The North Eastern Railway (NER) 1001 Class was a class of long-boiler 0-6-0 steam locomotive originally designed by William Bouch for the Stockton and Darlington Railway.

==Technical data==
A NER 1001 class locomotive weighed about 35 LT, with a wheelbase of 11 ft 10 in and 5 ft 0.5 in diameter driven wheels. Its 4 ft 3 in diameter boiler produced over 7 LT of tractive effort at 140 psi.

==History==
The "long boiler" design dated back to a Stephenson design of 1842. At that time there was a controversy about keeping the centre of gravity low. Another point of view was espoused by John Gray who set out to improve efficiency and increase the pressure in shorter boilers using single drivers instead of coupled wheels. His ideas led to the design of the highly successful Jenny Lind locomotive.

The long boiler design with coupled wheels continued for slower heavier work. A total of 192 NER 1001 class locomotives were built from 1852 by a number of private manufacturers, as well as the NER's own works at Darlington and Shildon.

The small size of the firebox would seem remarkable in later years, but the engines were ideal where trains might spend long periods standing, waiting for a path, or when shunting. A minimum amount of fuel would have delivered sufficient heat to the large boiler to start heavy loads.

The last ten NER 1001s were delivered in 1875. Many were rebuilt in the following twenty five years.
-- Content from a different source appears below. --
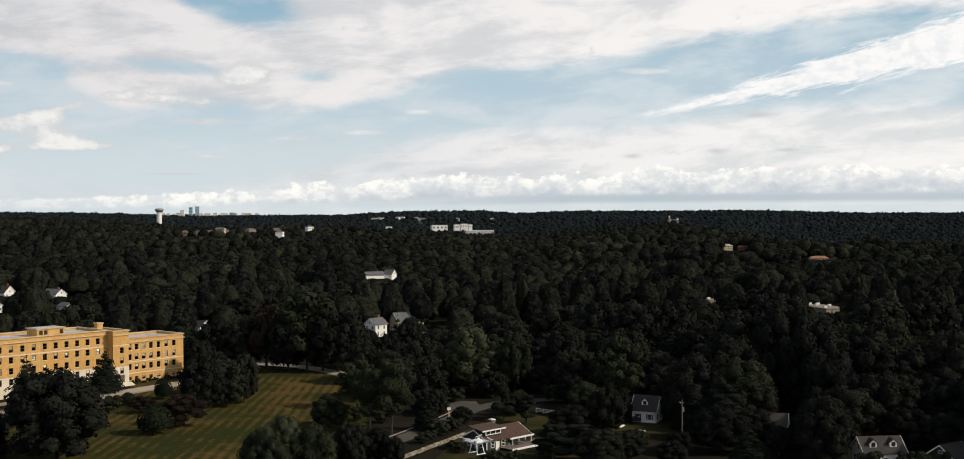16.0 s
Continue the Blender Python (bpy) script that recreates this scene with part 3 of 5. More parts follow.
def gable_house(name, x, y, turn, w, d, eave, ridge, wall, roof, label, category="house", dormers=0, chimney=True, windows=2, storeys=1, garage=0.0, z=None):
    """A gabled house: ridge along local x, front towards local -y. Parts: walls, two roof slopes, gable trim, windows, door, chimney, dormers."""
    z = float(ground_z(x, y)) if z is None else z
    h = base(name, x, y, z, turn, label, category)
    bm = bmesh.new()
    for s in (-1, 1):
        outline = [(-d / 2, -0.4), (d / 2, -0.4), (d / 2, eave), (0, ridge), (-d / 2, eave)]
        a = [bm.verts.new((s * w / 2, p, q)) for p, q in outline]
        c = [bm.verts.new((s * (w / 2 - 0.25), p, q)) for p, q in outline]
        bm.faces.new(a)
        bm.faces.new(c[::-1])
        for i in range(5):
            bm.faces.new((a[i], a[(i + 1) % 5], c[(i + 1) % 5], c[i]))
    box(bm, -w / 2 + 0.26, w / 2 - 0.26, -d / 2, -d / 2 + 0.25, -0.4, eave)
    box(bm, -w / 2 + 0.26, w / 2 - 0.26, d / 2 - 0.25, d / 2, -0.4, eave)
    part("wall", bm, wall, h)
    slope = (ridge - eave) / (d / 2)
    for s in (-1, 1):
        bm = bmesh.new()
        o = 0.45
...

The last was withdrawn in 1923.

Having travelled an official mileage of 908,984 mi, locomotive number 1275 is preserved at the National Railway Museum in York.

==Accidents and incidents==
- On 5 November 1900, locomotive No. 1245 was hauling a freight train when it ran away and was derailed by trap points at Lingdale Junction, Yorkshire.
- On 8 August 1909, a locomotive of the class was hauling a freight train which was derailed at Hartley, Cumberland due to heat buckled track.